The zone code anticipated non-residential uses and the development could be conditioned to ensure it did not offend the amenity and character of the zone code, and to protect the privacy of the first submitter. This was particularly so given the surrounding area was more urban in character.
The Court also referred to Broad v Brisbane City Council  2 Qd R 317, in which the Court stated that the Court could "have regard to the views of residents of the area" when determining the likely effects on amenity, but that such views had to "find justification in specific, concrete likely effects" of the development. Although Council in this case received submissions from the public which raised concerns about the impact of the development on the feel and amenity of the area, such views could find no direct support in the expert evidence.
Proposed development would not adversely impact traffic conditions and met an identified need for affordable fuel
In relation to whether the proposed development would adversely impact traffic conditions, one of the Submitter's experts asserted that the service station would complicate the intersection. In particular, the expert emphasised that the service station traffic would compete with local traffic, who would be focussed on the intersection as opposed to traffic from the service station.
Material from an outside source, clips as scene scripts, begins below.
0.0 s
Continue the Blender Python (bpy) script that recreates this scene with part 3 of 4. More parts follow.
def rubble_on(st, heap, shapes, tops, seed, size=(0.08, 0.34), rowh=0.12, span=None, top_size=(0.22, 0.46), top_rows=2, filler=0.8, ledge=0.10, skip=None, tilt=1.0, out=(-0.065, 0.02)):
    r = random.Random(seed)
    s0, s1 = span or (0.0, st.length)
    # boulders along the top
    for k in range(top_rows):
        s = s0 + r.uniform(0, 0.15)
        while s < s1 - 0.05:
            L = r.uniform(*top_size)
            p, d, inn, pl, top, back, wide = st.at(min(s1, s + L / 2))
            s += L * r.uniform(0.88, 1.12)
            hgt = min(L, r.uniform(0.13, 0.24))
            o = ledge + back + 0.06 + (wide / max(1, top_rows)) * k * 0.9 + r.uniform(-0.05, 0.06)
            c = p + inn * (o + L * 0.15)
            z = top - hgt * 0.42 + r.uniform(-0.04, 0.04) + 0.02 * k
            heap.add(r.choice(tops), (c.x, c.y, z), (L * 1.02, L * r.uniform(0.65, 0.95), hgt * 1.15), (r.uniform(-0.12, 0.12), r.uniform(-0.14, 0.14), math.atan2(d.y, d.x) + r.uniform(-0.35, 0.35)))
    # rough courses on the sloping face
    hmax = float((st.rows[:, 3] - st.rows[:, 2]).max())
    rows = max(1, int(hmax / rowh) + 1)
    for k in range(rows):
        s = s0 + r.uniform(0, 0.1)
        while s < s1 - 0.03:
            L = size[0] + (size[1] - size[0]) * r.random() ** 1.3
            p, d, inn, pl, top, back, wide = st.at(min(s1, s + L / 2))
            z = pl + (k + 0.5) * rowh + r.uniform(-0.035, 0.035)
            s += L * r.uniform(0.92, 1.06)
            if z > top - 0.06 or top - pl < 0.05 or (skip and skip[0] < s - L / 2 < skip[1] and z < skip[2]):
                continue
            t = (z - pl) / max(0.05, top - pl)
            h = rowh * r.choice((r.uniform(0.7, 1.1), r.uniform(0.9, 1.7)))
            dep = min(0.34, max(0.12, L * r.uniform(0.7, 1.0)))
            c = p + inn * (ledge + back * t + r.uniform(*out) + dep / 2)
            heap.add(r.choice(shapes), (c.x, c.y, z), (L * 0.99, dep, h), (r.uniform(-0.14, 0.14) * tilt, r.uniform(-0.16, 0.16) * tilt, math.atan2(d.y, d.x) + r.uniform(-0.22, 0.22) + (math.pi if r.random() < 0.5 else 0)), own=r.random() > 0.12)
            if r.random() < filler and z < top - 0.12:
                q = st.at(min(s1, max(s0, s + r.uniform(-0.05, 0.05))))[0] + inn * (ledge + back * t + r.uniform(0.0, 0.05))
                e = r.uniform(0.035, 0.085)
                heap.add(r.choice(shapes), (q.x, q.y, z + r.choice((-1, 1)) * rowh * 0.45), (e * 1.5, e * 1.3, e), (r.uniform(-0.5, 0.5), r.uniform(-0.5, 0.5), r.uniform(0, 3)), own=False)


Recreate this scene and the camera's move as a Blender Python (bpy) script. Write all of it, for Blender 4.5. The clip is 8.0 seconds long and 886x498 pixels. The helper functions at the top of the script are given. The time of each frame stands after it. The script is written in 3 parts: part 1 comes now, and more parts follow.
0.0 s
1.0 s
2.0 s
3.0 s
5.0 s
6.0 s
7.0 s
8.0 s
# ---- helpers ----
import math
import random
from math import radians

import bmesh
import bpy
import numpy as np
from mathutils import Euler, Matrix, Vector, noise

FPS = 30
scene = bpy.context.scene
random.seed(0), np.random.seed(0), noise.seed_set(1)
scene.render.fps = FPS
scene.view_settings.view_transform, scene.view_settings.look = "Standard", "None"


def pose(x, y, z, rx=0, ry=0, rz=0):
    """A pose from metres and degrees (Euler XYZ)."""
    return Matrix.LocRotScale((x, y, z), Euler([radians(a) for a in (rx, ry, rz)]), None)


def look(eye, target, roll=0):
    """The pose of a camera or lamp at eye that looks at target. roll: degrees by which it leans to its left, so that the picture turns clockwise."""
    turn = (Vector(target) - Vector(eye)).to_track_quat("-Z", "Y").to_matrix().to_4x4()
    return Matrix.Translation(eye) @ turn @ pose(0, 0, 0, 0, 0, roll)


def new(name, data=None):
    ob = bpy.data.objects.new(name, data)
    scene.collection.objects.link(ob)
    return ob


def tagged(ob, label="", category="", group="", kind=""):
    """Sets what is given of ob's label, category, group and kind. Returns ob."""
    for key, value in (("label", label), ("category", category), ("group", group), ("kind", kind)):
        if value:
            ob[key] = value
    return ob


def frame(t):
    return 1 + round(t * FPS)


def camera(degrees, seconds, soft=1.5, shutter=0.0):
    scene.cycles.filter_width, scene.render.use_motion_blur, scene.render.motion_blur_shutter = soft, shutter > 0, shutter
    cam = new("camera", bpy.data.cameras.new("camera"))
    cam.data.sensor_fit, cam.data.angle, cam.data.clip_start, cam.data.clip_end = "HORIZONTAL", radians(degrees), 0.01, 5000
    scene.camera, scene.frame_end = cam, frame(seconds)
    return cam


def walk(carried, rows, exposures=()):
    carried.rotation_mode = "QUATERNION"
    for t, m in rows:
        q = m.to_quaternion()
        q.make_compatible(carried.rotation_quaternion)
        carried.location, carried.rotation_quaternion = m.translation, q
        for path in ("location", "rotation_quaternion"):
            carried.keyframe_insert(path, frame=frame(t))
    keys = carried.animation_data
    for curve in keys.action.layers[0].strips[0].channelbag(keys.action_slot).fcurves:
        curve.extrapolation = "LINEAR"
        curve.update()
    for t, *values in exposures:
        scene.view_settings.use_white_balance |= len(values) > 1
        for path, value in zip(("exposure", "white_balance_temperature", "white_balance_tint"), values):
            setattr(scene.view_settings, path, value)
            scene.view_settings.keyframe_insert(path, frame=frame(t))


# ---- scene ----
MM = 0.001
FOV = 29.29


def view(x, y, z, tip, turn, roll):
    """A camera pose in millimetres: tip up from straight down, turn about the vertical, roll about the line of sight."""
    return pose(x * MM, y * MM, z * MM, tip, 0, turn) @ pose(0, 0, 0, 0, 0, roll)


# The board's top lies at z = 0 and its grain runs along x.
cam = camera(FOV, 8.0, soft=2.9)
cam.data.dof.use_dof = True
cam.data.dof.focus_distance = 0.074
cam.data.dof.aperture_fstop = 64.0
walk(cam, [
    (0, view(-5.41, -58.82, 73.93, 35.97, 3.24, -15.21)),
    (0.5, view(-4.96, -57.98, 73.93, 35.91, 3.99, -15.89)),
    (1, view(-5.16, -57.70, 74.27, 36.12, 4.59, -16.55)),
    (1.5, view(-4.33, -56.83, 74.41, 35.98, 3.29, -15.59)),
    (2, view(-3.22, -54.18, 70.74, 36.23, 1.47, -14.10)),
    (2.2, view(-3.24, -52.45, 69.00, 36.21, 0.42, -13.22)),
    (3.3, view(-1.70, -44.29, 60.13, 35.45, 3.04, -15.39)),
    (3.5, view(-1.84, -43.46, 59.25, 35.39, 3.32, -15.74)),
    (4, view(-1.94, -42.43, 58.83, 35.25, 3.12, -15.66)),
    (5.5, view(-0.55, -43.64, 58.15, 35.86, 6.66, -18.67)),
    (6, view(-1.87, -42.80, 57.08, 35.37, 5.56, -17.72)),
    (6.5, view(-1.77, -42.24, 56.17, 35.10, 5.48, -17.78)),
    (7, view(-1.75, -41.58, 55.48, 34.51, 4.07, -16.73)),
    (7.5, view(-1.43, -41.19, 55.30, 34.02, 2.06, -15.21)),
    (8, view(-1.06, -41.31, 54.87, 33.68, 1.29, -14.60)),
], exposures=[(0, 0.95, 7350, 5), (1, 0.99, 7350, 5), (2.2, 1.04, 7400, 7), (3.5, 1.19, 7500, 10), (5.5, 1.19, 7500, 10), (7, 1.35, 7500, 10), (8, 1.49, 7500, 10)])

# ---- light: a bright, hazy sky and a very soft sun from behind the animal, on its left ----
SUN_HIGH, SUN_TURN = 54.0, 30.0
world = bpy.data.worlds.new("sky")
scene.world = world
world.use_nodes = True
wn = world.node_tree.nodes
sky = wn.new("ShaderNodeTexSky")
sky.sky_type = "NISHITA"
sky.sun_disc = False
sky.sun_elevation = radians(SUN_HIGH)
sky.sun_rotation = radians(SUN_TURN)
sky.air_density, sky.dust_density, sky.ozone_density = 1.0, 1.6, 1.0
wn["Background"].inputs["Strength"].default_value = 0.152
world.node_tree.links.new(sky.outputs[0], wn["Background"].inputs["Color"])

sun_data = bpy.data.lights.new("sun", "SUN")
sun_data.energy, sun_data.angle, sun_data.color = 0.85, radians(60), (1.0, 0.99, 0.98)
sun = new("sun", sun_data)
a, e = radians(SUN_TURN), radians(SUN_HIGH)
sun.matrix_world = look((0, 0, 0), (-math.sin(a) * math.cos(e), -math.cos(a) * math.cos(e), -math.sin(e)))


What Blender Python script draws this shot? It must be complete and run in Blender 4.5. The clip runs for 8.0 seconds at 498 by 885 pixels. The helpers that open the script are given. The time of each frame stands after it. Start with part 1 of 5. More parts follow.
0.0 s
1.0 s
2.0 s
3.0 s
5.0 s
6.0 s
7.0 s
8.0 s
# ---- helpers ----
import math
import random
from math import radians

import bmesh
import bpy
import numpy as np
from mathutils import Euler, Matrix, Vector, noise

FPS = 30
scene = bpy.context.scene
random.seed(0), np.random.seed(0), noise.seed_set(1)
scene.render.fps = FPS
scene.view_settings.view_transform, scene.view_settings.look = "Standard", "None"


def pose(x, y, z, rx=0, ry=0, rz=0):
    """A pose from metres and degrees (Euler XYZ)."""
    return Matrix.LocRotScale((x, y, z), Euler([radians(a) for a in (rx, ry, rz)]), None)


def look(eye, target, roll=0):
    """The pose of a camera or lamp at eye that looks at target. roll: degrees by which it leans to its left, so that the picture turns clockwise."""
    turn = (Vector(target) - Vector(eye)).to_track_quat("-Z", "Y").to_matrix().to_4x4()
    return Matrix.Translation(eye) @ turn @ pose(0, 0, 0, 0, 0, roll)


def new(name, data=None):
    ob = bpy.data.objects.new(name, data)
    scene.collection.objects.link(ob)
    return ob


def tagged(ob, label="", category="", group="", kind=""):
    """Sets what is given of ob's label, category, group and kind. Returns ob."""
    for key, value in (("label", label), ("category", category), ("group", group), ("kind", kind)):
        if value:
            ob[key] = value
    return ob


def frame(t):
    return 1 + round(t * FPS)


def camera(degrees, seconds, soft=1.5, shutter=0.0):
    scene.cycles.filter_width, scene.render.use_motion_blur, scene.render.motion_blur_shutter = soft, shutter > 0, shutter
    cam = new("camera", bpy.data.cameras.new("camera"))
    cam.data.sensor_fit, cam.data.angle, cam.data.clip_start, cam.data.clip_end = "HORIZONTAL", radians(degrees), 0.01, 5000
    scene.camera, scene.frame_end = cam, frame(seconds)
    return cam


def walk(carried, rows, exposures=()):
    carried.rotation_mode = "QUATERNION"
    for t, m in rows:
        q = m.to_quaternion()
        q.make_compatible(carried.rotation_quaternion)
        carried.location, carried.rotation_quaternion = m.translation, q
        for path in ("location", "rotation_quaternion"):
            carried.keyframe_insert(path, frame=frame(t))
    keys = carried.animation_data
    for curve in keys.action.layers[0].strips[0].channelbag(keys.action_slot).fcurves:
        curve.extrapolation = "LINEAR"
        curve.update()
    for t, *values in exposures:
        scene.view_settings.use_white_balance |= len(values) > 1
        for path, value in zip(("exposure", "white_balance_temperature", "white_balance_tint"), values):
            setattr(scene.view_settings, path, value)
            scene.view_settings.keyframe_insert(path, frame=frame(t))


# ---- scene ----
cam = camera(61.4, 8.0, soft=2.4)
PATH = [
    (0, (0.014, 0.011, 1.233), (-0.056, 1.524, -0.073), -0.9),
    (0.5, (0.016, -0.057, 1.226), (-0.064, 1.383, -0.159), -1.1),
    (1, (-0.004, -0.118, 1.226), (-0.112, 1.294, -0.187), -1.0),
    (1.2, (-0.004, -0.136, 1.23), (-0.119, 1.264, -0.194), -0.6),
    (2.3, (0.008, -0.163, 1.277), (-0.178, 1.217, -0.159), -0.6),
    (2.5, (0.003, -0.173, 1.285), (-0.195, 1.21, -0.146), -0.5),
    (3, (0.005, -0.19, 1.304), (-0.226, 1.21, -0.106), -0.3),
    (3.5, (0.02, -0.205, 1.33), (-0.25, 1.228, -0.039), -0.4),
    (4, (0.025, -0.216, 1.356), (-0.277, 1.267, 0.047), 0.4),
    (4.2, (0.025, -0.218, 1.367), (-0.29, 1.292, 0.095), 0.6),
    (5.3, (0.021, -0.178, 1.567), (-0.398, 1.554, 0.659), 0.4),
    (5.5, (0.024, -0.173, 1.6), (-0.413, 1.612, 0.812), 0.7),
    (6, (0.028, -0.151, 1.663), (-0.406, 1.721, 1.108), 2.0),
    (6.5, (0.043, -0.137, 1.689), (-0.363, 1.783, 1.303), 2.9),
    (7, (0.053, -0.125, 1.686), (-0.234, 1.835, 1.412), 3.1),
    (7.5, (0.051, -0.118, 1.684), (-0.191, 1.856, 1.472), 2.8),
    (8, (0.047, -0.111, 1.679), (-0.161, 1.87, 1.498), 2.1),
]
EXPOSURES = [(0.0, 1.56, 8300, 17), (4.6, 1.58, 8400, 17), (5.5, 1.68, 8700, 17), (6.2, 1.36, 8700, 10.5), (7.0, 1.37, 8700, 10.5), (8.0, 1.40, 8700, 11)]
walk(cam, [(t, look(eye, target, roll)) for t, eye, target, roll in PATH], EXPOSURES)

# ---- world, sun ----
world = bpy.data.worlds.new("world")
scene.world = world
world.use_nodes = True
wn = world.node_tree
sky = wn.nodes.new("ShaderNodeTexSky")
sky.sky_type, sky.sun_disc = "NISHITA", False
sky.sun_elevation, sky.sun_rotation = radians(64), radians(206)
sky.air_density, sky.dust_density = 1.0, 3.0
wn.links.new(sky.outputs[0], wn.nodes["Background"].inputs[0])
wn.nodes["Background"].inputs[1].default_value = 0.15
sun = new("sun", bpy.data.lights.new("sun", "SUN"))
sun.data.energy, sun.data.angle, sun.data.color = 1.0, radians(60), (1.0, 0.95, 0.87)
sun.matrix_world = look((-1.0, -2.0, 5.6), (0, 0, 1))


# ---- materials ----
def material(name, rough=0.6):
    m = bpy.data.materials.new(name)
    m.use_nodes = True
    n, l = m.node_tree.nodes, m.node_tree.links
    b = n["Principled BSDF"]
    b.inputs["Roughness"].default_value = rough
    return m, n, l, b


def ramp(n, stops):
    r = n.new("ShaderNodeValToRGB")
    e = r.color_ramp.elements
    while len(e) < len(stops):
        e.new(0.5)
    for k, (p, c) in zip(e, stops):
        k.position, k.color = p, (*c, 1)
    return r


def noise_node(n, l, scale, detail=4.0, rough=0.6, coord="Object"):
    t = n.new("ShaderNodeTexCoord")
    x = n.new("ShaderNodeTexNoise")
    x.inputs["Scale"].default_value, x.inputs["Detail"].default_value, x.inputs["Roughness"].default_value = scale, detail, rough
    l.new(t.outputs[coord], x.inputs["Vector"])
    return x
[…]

The Court found that the safety of the intersection would not be compromised and had regard to evidence which demonstrated that red light queues during peak hours reduced traffic speed, and the manoeuvres required to navigate the intersection were safe and simple. The Court agreed with evidence that the works would, in fact, improve the safety and efficiency of the road network.
Finally, in relation to "need", the Court gave significant weight to economic evidence which demonstrated that the proposed service station would result in benefits to the public arising from increased choice, competition and convenience. This was particularly relevant given the surrounding population was car dependent and known to pay higher prices for fuel.